■ TASK STATEMENT: Reproduce all the lines exactly as they stand, apart from the pictures.

__________________________________________________

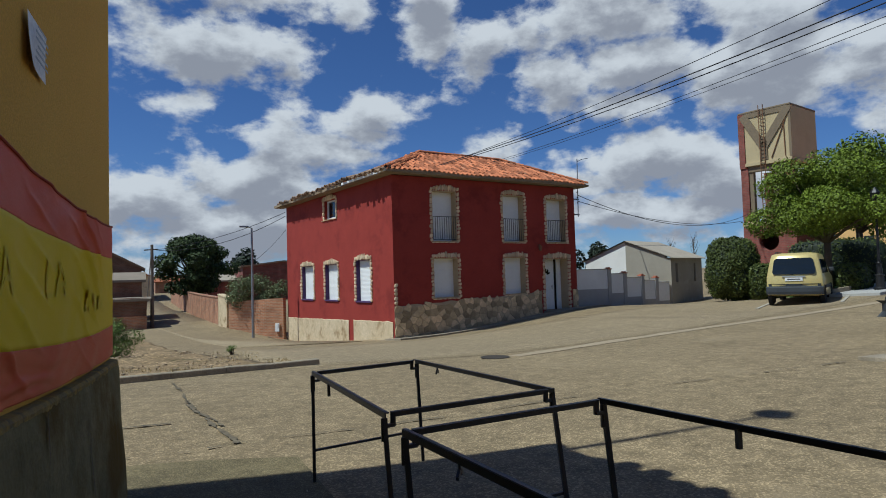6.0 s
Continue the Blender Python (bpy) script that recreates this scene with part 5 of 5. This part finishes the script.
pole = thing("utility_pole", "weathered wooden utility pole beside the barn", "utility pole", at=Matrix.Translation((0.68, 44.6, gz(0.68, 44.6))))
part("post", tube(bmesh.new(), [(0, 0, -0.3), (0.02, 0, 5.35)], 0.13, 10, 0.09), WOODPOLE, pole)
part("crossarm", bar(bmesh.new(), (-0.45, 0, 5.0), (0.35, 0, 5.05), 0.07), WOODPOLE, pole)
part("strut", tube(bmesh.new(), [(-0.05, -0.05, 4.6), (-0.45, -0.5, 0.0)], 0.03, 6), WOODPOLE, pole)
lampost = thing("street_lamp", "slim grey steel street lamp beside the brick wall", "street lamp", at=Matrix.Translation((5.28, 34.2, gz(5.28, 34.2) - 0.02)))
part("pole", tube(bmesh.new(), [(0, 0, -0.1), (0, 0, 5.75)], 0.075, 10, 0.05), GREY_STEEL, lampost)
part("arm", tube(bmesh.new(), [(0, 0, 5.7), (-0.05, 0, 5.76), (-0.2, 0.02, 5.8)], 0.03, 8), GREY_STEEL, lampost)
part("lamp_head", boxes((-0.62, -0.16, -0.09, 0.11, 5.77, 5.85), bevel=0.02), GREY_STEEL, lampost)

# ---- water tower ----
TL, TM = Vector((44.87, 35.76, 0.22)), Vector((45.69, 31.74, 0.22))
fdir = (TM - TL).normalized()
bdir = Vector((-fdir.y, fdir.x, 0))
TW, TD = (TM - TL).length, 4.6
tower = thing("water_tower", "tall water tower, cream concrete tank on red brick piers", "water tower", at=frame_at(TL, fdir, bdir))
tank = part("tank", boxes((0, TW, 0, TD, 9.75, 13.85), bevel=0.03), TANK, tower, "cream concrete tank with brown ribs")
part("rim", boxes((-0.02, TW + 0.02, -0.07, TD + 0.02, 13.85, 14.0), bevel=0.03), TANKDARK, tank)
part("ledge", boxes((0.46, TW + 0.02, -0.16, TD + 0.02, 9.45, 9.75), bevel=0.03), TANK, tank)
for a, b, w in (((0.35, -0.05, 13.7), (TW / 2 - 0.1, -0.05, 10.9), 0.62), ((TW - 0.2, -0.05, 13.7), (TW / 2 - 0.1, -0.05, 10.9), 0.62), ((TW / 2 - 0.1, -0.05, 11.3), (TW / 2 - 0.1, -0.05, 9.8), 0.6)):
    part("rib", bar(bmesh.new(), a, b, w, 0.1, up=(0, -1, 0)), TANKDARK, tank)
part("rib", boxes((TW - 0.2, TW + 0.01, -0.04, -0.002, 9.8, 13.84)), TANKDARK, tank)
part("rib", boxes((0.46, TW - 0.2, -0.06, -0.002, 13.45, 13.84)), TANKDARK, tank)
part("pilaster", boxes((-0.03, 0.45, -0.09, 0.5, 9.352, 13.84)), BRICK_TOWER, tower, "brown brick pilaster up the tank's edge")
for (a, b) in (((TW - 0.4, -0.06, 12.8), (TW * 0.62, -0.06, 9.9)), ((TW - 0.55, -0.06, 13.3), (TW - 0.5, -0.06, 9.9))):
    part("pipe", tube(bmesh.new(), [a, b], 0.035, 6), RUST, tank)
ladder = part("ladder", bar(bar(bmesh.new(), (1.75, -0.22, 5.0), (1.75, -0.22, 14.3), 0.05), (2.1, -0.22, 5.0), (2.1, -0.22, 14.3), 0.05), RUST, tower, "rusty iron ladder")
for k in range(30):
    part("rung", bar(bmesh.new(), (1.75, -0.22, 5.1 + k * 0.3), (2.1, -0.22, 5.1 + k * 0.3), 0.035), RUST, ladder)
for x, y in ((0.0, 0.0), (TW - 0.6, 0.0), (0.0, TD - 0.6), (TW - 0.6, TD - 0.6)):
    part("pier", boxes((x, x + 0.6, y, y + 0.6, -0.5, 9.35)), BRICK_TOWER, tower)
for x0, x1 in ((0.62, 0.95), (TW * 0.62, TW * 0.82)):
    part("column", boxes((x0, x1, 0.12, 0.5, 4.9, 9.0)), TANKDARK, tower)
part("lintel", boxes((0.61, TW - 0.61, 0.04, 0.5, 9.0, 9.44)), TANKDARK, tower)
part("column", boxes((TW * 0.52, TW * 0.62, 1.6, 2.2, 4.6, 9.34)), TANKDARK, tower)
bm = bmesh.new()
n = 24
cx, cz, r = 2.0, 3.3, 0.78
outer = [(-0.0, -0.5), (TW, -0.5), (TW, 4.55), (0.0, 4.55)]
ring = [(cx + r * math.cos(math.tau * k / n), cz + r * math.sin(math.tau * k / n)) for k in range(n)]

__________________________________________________

■ REPLY:
6.0 s
Continue the Blender Python (bpy) script that recreates this scene with part 5 of 5. This part finishes the script.
pole = thing("utility_pole", "weathered wooden utility pole beside the barn", "utility pole", at=Matrix.Translation((0.68, 44.6, gz(0.68, 44.6))))
part("post", tube(bmesh.new(), [(0, 0, -0.3), (0.02, 0, 5.35)], 0.13, 10, 0.09), WOODPOLE, pole)
part("crossarm", bar(bmesh.new(), (-0.45, 0, 5.0), (0.35, 0, 5.05), 0.07), WOODPOLE, pole)
part("strut", tube(bmesh.new(), [(-0.05, -0.05, 4.6), (-0.45, -0.5, 0.0)], 0.03, 6), WOODPOLE, pole)
lampost = thing("street_lamp", "slim grey steel street lamp beside the brick wall", "street lamp", at=Matrix.Translation((5.28, 34.2, gz(5.28, 34.2) - 0.02)))
part("pole", tube(bmesh.new(), [(0, 0, -0.1), (0, 0, 5.75)], 0.075, 10, 0.05), GREY_STEEL, lampost)
part("arm", tube(bmesh.new(), [(0, 0, 5.7), (-0.05, 0, 5.76), (-0.2, 0.02, 5.8)], 0.03, 8), GREY_STEEL, lampost)
part("lamp_head", boxes((-0.62, -0.16, -0.09, 0.11, 5.77, 5.85), bevel=0.02), GREY_STEEL, lampost)

# ---- water tower ----
TL, TM = Vector((44.87, 35.76, 0.22)), Vector((45.69, 31.74, 0.22))
fdir = (TM - TL).normalized()
bdir = Vector((-fdir.y, fdir.x, 0))
TW, TD = (TM - TL).length, 4.6
tower = thing("water_tower", "tall water tower, cream concrete tank on red brick piers", "water tower", at=frame_at(TL, fdir, bdir))
tank = part("tank", boxes((0, TW, 0, TD, 9.75, 13.85), bevel=0.03), TANK, tower, "cream concrete tank with brown ribs")
part("rim", boxes((-0.02, TW + 0.02, -0.07, TD + 0.02, 13.85, 14.0), bevel=0.03), TANKDARK, tank)
part("ledge", boxes((0.46, TW + 0.02, -0.16, TD + 0.02, 9.45, 9.75), bevel=0.03), TANK, tank)
for a, b, w in (((0.35, -0.05, 13.7), (TW / 2 - 0.1, -0.05, 10.9), 0.62), ((TW - 0.2, -0.05, 13.7), (TW / 2 - 0.1, -0.05, 10.9), 0.62), ((TW / 2 - 0.1, -0.05, 11.3), (TW / 2 - 0.1, -0.05, 9.8), 0.6)):
    part("rib", bar(bmesh.new(), a, b, w, 0.1, up=(0, -1, 0)), TANKDARK, tank)
part("rib", boxes((TW - 0.2, TW + 0.01, -0.04, -0.002, 9.8, 13.84)), TANKDARK, tank)
part("rib", boxes((0.46, TW - 0.2, -0.06, -0.002, 13.45, 13.84)), TANKDARK, tank)
part("pilaster", boxes((-0.03, 0.45, -0.09, 0.5, 9.352, 13.84)), BRICK_TOWER, tower, "brown brick pilaster up the tank's edge")
for (a, b) in (((TW - 0.4, -0.06, 12.8), (TW * 0.62, -0.06, 9.9)), ((TW - 0.55, -0.06, 13.3), (TW - 0.5, -0.06, 9.9))):
    part("pipe", tube(bmesh.new(), [a, b], 0.035, 6), RUST, tank)
ladder = part("ladder", bar(bar(bmesh.new(), (1.75, -0.22, 5.0), (1.75, -0.22, 14.3), 0.05), (2.1, -0.22, 5.0), (2.1, -0.22, 14.3), 0.05), RUST, tower, "rusty iron ladder")
for k in range(30):
    part("rung", bar(bmesh.new(), (1.75, -0.22, 5.1 + k * 0.3), (2.1, -0.22, 5.1 + k * 0.3), 0.035), RUST, ladder)
for x, y in ((0.0, 0.0), (TW - 0.6, 0.0), (0.0, TD - 0.6), (TW - 0.6, TD - 0.6)):
    part("pier", boxes((x, x + 0.6, y, y + 0.6, -0.5, 9.35)), BRICK_TOWER, tower)
for x0, x1 in ((0.62, 0.95), (TW * 0.62, TW * 0.82)):
    part("column", boxes((x0, x1, 0.12, 0.5, 4.9, 9.0)), TANKDARK, tower)
part("lintel", boxes((0.61, TW - 0.61, 0.04, 0.5, 9.0, 9.44)), TANKDARK, tower)
part("column", boxes((TW * 0.52, TW * 0.62, 1.6, 2.2, 4.6, 9.34)), TANKDARK, tower)
bm = bmesh.new()
n = 24
cx, cz, r = 2.0, 3.3, 0.78
outer = [(-0.0, -0.5), (TW, -0.5), (TW, 4.55), (0.0, 4.55)]
ring = [(cx + r * math.cos(math.tau * k / n), cz + r * math.sin(math.tau * k / n)) for k in range(n)]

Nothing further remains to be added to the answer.